Provide an exact copy of the data, excluding the images.
+---+
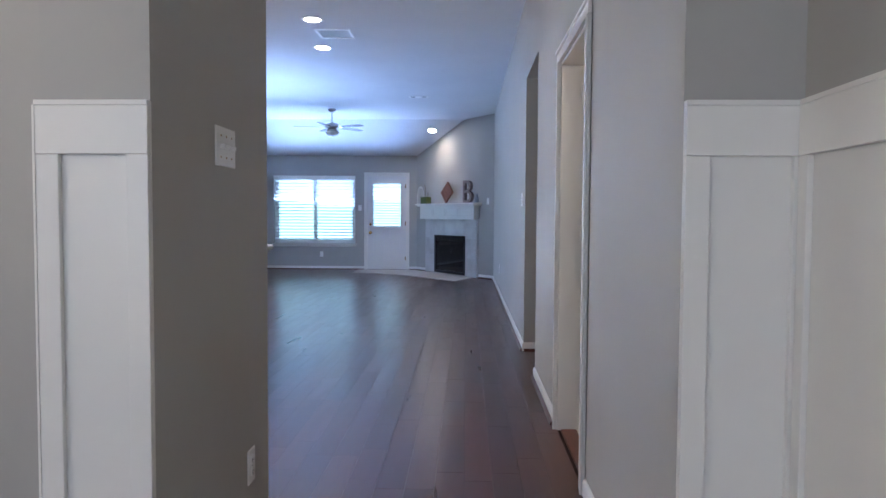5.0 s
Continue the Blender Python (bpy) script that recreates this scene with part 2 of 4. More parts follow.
GREY_SLOT = plain("grey_slot", (0.25, 0.25, 0.25), 0.7)
SUBWAY = stone_tile("white_subway_tile", (0.7, 0.69, 0.67), (0.675, 0.665, 0.645), 0.18)
GROUT = plain("white_grout", (0.67, 0.66, 0.64), 0.7)
FLOOR_TILE = stone_tile("beige_floor_tile", (0.5, 0.46, 0.41), (0.4, 0.36, 0.31), 0.4)
FLOOR_GROUT = plain("beige_grout", (0.36, 0.33, 0.29), 0.9)
MARBLE = stone_tile("pale_grey_marble", (0.56, 0.55, 0.53), (0.44, 0.42, 0.4), 0.3, 3.5)
SLAT = slat_material("blind_slat")
PANE = glass("window_glass")
VINYL = plain("white_vinyl", (0.8, 0.8, 0.8), 0.4, 0.02)
SHADE_GLASS = glow("lit_opal_glass", (1.0, 0.9, 0.78), 12.0)
BULB = glow("lit_bulb", (1.0, 0.88, 0.75), 40.0)
CAN_GLOW = glow("lit_downlight_lens", (1.0, 0.93, 0.84), 60.0)
ENAMEL_WHITE = plain("white_enamel", (0.85, 0.84, 0.82), 0.25, 0.02)
GREY_WOOD = oak("grey_washed_wood", "x", (0.36, 0.35, 0.34), (0.2, 0.19, 0.18))
GRASS = plain("lawn", (0.07, 0.11, 0.03), 0.9, 0.4, 6.0, 0.5)
BRICK_OUT = plain("outside_masonry", (0.3, 0.2, 0.15), 0.9)

# ---- helpers for meshes ----


def box(bm, x0, y0, z0, x1, y1, z1, bevel=0.0):
    g = bmesh.ops.create_cube(bm, size=1.0, matrix=Matrix.LocRotScale(((x0 + x1) / 2, (y0 + y1) / 2, (z0 + z1) / 2), None, (abs(x1 - x0), abs(y1 - y0), abs(z1 - z0))))
    if bevel > 0:
        edges = list({e for v in g["verts"] for e in v.link_edges})
        bmesh.ops.bevel(bm, geom=edges, offset=bevel, segments=2, affect="EDGES", profile=0.5)
    return bm


def boxes(*rows, bevel=0.0):
    bm = bmesh.new()
    for r in rows:
        b2 = bmesh.new()
        box(b2, *r, bevel=bevel)
        me = bpy.data.meshes.new("tmp")
        b2.to_mesh(me)
        b2.free()
        bm.from_mesh(me)
        bpy.data.meshes.remove(me)
    return bm


def lathe(profile, steps=24, axis="z"):
    """A turned body from (radius, height) rows."""
    bm = bmesh.new()
    rings = []
    for r, h in profile:
        if r < 1e-5:
            rings.append([bm.verts.new((0, 0, h))])
        else:
            rings.append([bm.verts.new((r * math.cos(2 * math.pi * k / steps), r * math.sin(2 * math.pi * k / steps), h)) for k in range(steps)])
    for a, b in zip(rings, rings[1:]):
        for k in range(steps):
            k2 = (k + 1) % steps
            if len(a) == 1 and len(b) == 1:
                continue
            if len(a) == 1:
                bm.faces.new((a[0], b[k2], b[k]))
            elif len(b) == 1:
                bm.faces.new((a[k], a[k2], b[0]))
            else:
                bm.faces.new((a[k], a[k2], b[k2], b[k]))
    bmesh.ops.recalc_face_normals(bm, faces=bm.faces)
    if axis == "x":
        bmesh.ops.transform(bm, matrix=pose(0, 0, 0, 0, 90, 0), verts=bm.verts)
    if axis == "y":
        bmesh.ops.transform(bm, matrix=pose(0, 0, 0, -90, 0, 0), verts=bm.verts)
    for f in bm.faces:
        f.smooth = True
    return bm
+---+
### COMPLETE OUTPUT
5.0 s
Continue the Blender Python (bpy) script that recreates this scene with part 2 of 4. More parts follow.
GREY_SLOT = plain("grey_slot", (0.25, 0.25, 0.25), 0.7)
SUBWAY = stone_tile("white_subway_tile", (0.7, 0.69, 0.67), (0.675, 0.665, 0.645), 0.18)
GROUT = plain("white_grout", (0.67, 0.66, 0.64), 0.7)
FLOOR_TILE = stone_tile("beige_floor_tile", (0.5, 0.46, 0.41), (0.4, 0.36, 0.31), 0.4)
FLOOR_GROUT = plain("beige_grout", (0.36, 0.33, 0.29), 0.9)
MARBLE = stone_tile("pale_grey_marble", (0.56, 0.55, 0.53), (0.44, 0.42, 0.4), 0.3, 3.5)
SLAT = slat_material("blind_slat")
PANE = glass("window_glass")
VINYL = plain("white_vinyl", (0.8, 0.8, 0.8), 0.4, 0.02)
SHADE_GLASS = glow("lit_opal_glass", (1.0, 0.9, 0.78), 12.0)
BULB = glow("lit_bulb", (1.0, 0.88, 0.75), 40.0)
CAN_GLOW = glow("lit_downlight_lens", (1.0, 0.93, 0.84), 60.0)
ENAMEL_WHITE = plain("white_enamel", (0.85, 0.84, 0.82), 0.25, 0.02)
GREY_WOOD = oak("grey_washed_wood", "x", (0.36, 0.35, 0.34), (0.2, 0.19, 0.18))
GRASS = plain("lawn", (0.07, 0.11, 0.03), 0.9, 0.4, 6.0, 0.5)
BRICK_OUT = plain("outside_masonry", (0.3, 0.2, 0.15), 0.9)

# ---- helpers for meshes ----


def box(bm, x0, y0, z0, x1, y1, z1, bevel=0.0):
    g = bmesh.ops.create_cube(bm, size=1.0, matrix=Matrix.LocRotScale(((x0 + x1) / 2, (y0 + y1) / 2, (z0 + z1) / 2), None, (abs(x1 - x0), abs(y1 - y0), abs(z1 - z0))))
    if bevel > 0:
        edges = list({e for v in g["verts"] for e in v.link_edges})
        bmesh.ops.bevel(bm, geom=edges, offset=bevel, segments=2, affect="EDGES", profile=0.5)
    return bm


def boxes(*rows, bevel=0.0):
    bm = bmesh.new()
    for r in rows:
        b2 = bmesh.new()
        box(b2, *r, bevel=bevel)
        me = bpy.data.meshes.new("tmp")
        b2.to_mesh(me)
        b2.free()
        bm.from_mesh(me)
        bpy.data.meshes.remove(me)
    return bm


def lathe(profile, steps=24, axis="z"):
    """A turned body from (radius, height) rows."""
    bm = bmesh.new()
    rings = []
    for r, h in profile:
        if r < 1e-5:
            rings.append([bm.verts.new((0, 0, h))])
        else:
            rings.append([bm.verts.new((r * math.cos(2 * math.pi * k / steps), r * math.sin(2 * math.pi * k / steps), h)) for k in range(steps)])
    for a, b in zip(rings, rings[1:]):
        for k in range(steps):
            k2 = (k + 1) % steps
            if len(a) == 1 and len(b) == 1:
                continue
            if len(a) == 1:
                bm.faces.new((a[0], b[k2], b[k]))
            elif len(b) == 1:
                bm.faces.new((a[k], a[k2], b[0]))
            else:
                bm.faces.new((a[k], a[k2], b[k2], b[k]))
    bmesh.ops.recalc_face_normals(bm, faces=bm.faces)
    if axis == "x":
        bmesh.ops.transform(bm, matrix=pose(0, 0, 0, 0, 90, 0), verts=bm.verts)
    if axis == "y":
        bmesh.ops.transform(bm, matrix=pose(0, 0, 0, -90, 0, 0), verts=bm.verts)
    for f in bm.faces:
        f.smooth = True
    return bm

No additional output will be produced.